*PROBLEM DESCRIPTION*. Copy out all the lines exactly. Omit pictures.

*SOURCE DATA*.
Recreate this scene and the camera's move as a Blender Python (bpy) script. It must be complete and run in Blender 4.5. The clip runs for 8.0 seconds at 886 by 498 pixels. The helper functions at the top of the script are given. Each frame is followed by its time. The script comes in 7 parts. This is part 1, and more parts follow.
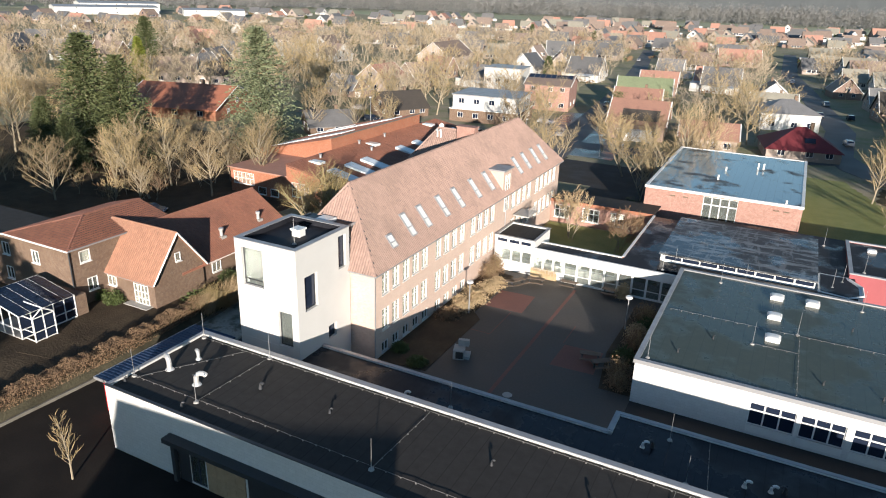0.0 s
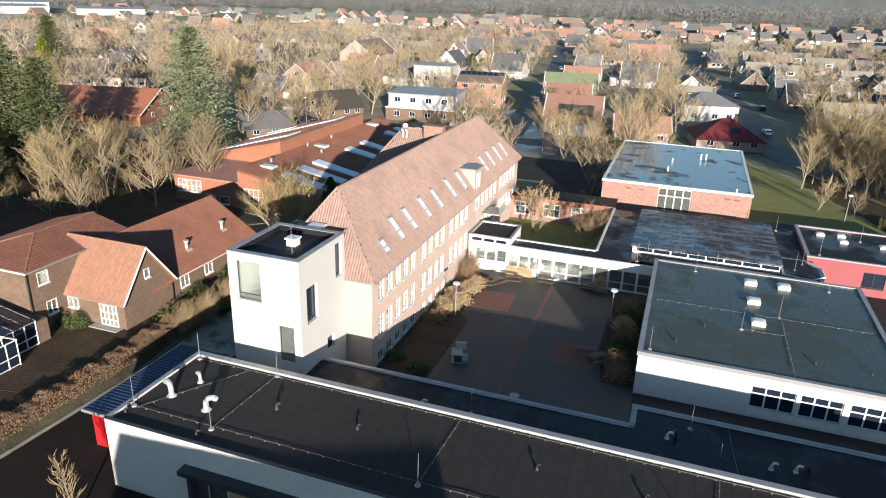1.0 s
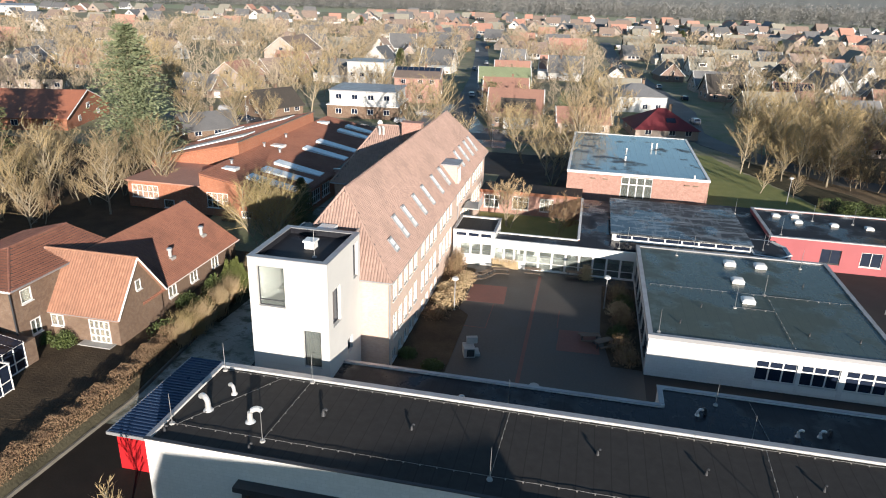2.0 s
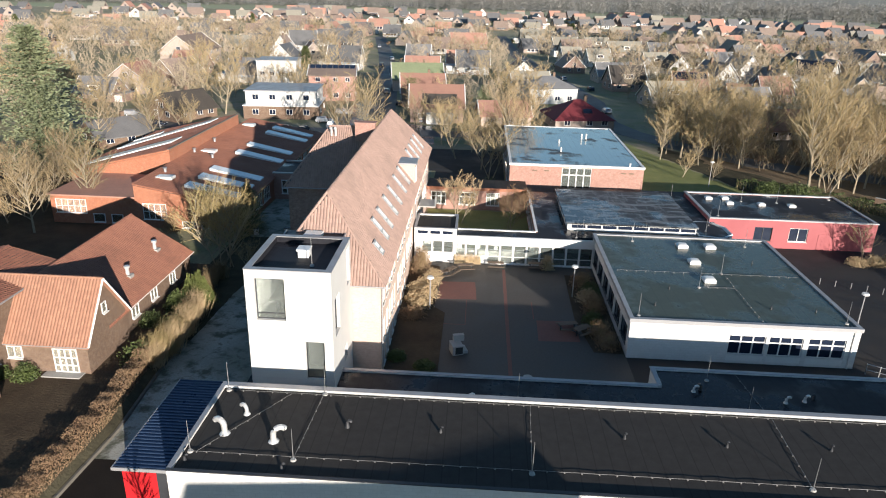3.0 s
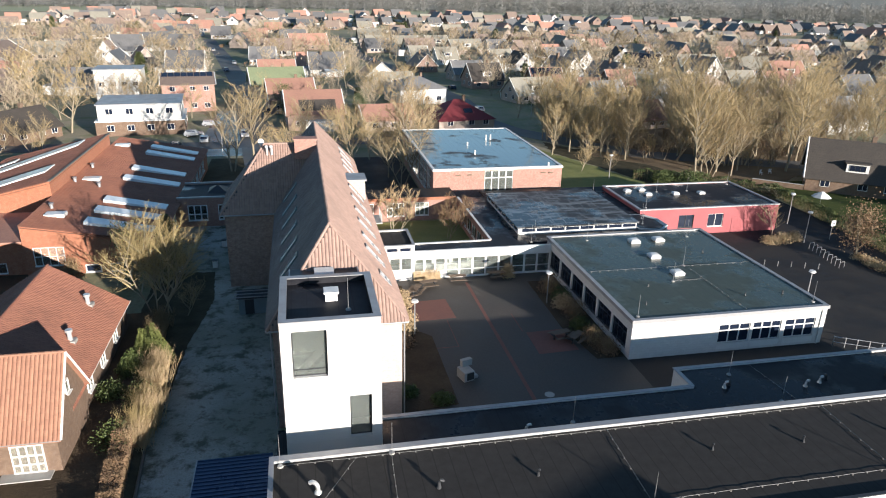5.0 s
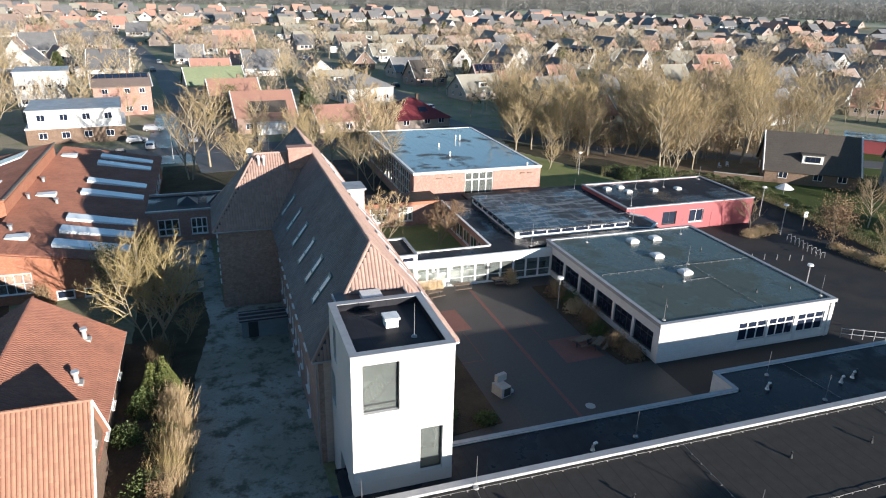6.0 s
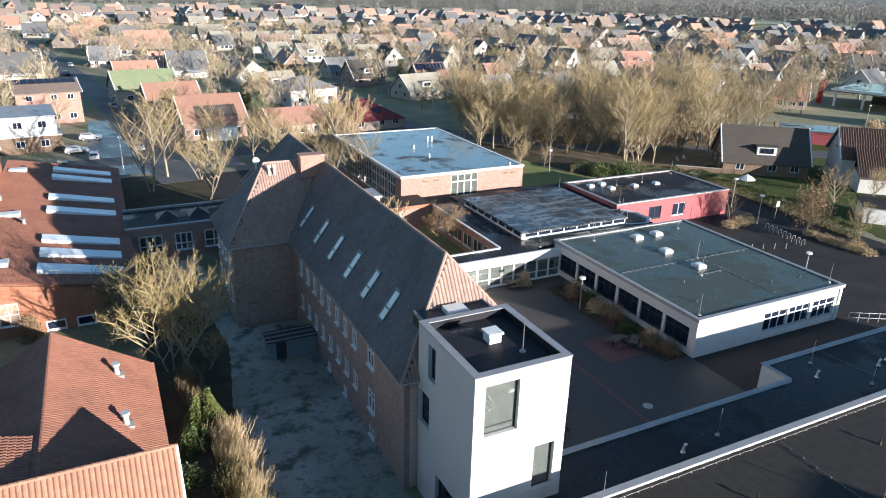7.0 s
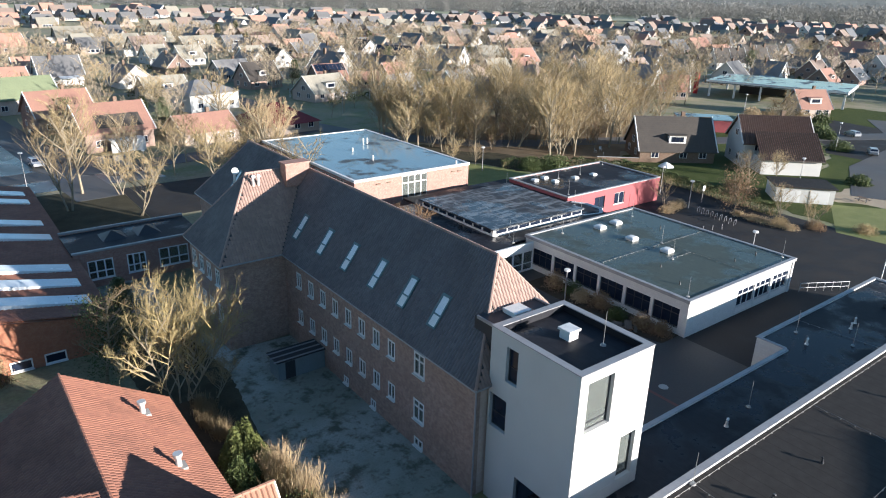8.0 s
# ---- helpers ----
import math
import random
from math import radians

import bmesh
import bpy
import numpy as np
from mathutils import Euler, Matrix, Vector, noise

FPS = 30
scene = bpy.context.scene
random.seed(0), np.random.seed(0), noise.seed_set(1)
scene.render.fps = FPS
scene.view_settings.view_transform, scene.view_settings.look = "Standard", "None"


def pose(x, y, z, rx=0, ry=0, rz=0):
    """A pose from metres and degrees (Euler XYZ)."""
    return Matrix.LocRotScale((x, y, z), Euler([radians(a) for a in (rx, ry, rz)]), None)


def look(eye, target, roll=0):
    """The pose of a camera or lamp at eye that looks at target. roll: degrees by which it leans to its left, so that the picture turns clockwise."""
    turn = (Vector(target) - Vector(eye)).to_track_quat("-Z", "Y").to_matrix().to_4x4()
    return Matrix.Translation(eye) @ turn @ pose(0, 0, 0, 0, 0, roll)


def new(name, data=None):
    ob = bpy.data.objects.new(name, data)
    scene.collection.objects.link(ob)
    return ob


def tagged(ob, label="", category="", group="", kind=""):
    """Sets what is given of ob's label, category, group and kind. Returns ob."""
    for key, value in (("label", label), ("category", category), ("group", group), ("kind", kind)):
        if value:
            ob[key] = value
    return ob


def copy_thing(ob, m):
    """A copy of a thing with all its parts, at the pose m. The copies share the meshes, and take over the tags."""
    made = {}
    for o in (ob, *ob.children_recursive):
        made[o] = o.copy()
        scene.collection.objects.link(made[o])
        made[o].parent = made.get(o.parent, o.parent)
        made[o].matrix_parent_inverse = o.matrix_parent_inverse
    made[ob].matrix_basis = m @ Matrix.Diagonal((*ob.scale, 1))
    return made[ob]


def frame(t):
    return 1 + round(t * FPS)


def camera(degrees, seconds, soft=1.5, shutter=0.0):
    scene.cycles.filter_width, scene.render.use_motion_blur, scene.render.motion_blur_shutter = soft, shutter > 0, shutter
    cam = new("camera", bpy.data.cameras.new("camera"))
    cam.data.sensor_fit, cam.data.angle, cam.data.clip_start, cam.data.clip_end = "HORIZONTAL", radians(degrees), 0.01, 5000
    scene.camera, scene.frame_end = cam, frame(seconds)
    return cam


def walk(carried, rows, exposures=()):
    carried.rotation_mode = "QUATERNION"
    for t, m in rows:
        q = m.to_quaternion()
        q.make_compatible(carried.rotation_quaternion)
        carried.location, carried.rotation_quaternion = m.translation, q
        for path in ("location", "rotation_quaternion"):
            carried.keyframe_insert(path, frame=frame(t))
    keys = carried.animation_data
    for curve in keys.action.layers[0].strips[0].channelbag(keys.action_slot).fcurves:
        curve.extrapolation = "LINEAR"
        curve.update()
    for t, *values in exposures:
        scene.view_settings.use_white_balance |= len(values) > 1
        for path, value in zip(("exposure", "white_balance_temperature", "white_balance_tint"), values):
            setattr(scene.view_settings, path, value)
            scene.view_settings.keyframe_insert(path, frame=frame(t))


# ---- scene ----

*TASK RESULT*.
Recreate this scene and the camera's move as a Blender Python (bpy) script. It must be complete and run in Blender 4.5. The clip runs for 8.0 seconds at 886 by 498 pixels. The helper functions at the top of the script are given. Each frame is followed by its time. The script comes in 7 parts. This is part 1, and more parts follow.
0.0 s
1.0 s
2.0 s
3.0 s
5.0 s
6.0 s
7.0 s
8.0 s
# ---- helpers ----
import math
import random
from math import radians

import bmesh
import bpy
import numpy as np
from mathutils import Euler, Matrix, Vector, noise

FPS = 30
scene = bpy.context.scene
random.seed(0), np.random.seed(0), noise.seed_set(1)
scene.render.fps = FPS
scene.view_settings.view_transform, scene.view_settings.look = "Standard", "None"


def pose(x, y, z, rx=0, ry=0, rz=0):
    """A pose from metres and degrees (Euler XYZ)."""
    return Matrix.LocRotScale((x, y, z), Euler([radians(a) for a in (rx, ry, rz)]), None)


def look(eye, target, roll=0):
    """The pose of a camera or lamp at eye that looks at target. roll: degrees by which it leans to its left, so that the picture turns clockwise."""
    turn = (Vector(target) - Vector(eye)).to_track_quat("-Z", "Y").to_matrix().to_4x4()
    return Matrix.Translation(eye) @ turn @ pose(0, 0, 0, 0, 0, roll)


def new(name, data=None):
    ob = bpy.data.objects.new(name, data)
    scene.collection.objects.link(ob)
    return ob


def tagged(ob, label="", category="", group="", kind=""):
    """Sets what is given of ob's label, category, group and kind. Returns ob."""
    for key, value in (("label", label), ("category", category), ("group", group), ("kind", kind)):
        if value:
            ob[key] = value
    return ob


def copy_thing(ob, m):
    """A copy of a thing with all its parts, at the pose m. The copies share the meshes, and take over the tags."""
    made = {}
    for o in (ob, *ob.children_recursive):
        made[o] = o.copy()
        scene.collection.objects.link(made[o])
        made[o].parent = made.get(o.parent, o.parent)
        made[o].matrix_parent_inverse = o.matrix_parent_inverse
    made[ob].matrix_basis = m @ Matrix.Diagonal((*ob.scale, 1))
    return made[ob]


def frame(t):
    return 1 + round(t * FPS)


def camera(degrees, seconds, soft=1.5, shutter=0.0):
    scene.cycles.filter_width, scene.render.use_motion_blur, scene.render.motion_blur_shutter = soft, shutter > 0, shutter
    cam = new("camera", bpy.data.cameras.new("camera"))
    cam.data.sensor_fit, cam.data.angle, cam.data.clip_start, cam.data.clip_end = "HORIZONTAL", radians(degrees), 0.01, 5000
    scene.camera, scene.frame_end = cam, frame(seconds)
    return cam


def walk(carried, rows, exposures=()):
    carried.rotation_mode = "QUATERNION"
    for t, m in rows:
        q = m.to_quaternion()
        q.make_compatible(carried.rotation_quaternion)
        carried.location, carried.rotation_quaternion = m.translation, q
        for path in ("location", "rotation_quaternion"):
            carried.keyframe_insert(path, frame=frame(t))
    keys = carried.animation_data
    for curve in keys.action.layers[0].strips[0].channelbag(keys.action_slot).fcurves:
        curve.extrapolation = "LINEAR"
        curve.update()
    for t, *values in exposures:
        scene.view_settings.use_white_balance |= len(values) > 1
        for path, value in zip(("exposure", "white_balance_temperature", "white_balance_tint"), values):
            setattr(scene.view_settings, path, value)
            scene.view_settings.keyframe_insert(path, frame=frame(t))


# ---- scene ----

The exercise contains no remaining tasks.